What the exercise asks: Below is some material; set it all down exactly, apart from the pictures.

Data:

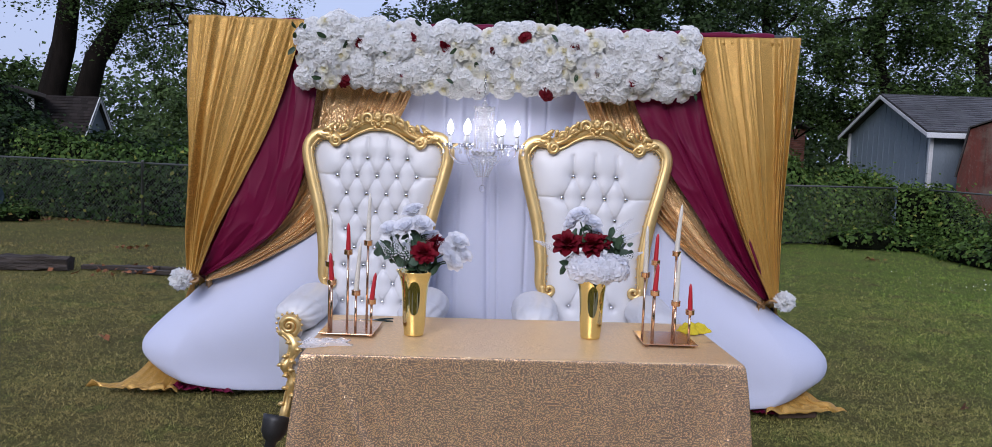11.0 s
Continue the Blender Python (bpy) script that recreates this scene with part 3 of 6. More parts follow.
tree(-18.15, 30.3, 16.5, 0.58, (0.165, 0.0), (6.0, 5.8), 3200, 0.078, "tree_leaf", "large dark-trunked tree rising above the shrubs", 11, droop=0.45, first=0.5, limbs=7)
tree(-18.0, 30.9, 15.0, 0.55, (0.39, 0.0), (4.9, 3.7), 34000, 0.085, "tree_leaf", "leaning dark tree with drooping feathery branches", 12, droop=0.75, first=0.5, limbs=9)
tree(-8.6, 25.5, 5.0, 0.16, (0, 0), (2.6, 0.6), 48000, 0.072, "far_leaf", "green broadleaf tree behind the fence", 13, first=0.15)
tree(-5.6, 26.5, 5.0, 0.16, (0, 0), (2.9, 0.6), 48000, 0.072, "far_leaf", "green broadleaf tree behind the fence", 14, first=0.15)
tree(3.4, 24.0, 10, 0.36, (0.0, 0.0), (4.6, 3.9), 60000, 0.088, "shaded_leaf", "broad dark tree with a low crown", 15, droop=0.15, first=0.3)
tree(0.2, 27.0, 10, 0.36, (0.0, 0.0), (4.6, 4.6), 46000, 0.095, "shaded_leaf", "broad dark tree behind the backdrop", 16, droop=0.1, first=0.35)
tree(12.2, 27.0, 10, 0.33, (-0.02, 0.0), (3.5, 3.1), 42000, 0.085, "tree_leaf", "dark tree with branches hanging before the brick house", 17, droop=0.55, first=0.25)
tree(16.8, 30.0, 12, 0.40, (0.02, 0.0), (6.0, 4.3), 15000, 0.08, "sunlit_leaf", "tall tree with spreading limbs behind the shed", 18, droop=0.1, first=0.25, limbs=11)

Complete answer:
11.0 s
Continue the Blender Python (bpy) script that recreates this scene with part 3 of 6. More parts follow.
tree(-18.15, 30.3, 16.5, 0.58, (0.165, 0.0), (6.0, 5.8), 3200, 0.078, "tree_leaf", "large dark-trunked tree rising above the shrubs", 11, droop=0.45, first=0.5, limbs=7)
tree(-18.0, 30.9, 15.0, 0.55, (0.39, 0.0), (4.9, 3.7), 34000, 0.085, "tree_leaf", "leaning dark tree with drooping feathery branches", 12, droop=0.75, first=0.5, limbs=9)
tree(-8.6, 25.5, 5.0, 0.16, (0, 0), (2.6, 0.6), 48000, 0.072, "far_leaf", "green broadleaf tree behind the fence", 13, first=0.15)
tree(-5.6, 26.5, 5.0, 0.16, (0, 0), (2.9, 0.6), 48000, 0.072, "far_leaf", "green broadleaf tree behind the fence", 14, first=0.15)
tree(3.4, 24.0, 10, 0.36, (0.0, 0.0), (4.6, 3.9), 60000, 0.088, "shaded_leaf", "broad dark tree with a low crown", 15, droop=0.15, first=0.3)
tree(0.2, 27.0, 10, 0.36, (0.0, 0.0), (4.6, 4.6), 46000, 0.095, "shaded_leaf", "broad dark tree behind the backdrop", 16, droop=0.1, first=0.35)
tree(12.2, 27.0, 10, 0.33, (-0.02, 0.0), (3.5, 3.1), 42000, 0.085, "tree_leaf", "dark tree with branches hanging before the brick house", 17, droop=0.55, first=0.25)
tree(16.8, 30.0, 12, 0.40, (0.02, 0.0), (6.0, 4.3), 15000, 0.08, "sunlit_leaf", "tall tree with spreading limbs behind the shed", 18, droop=0.1, first=0.25, limbs=11)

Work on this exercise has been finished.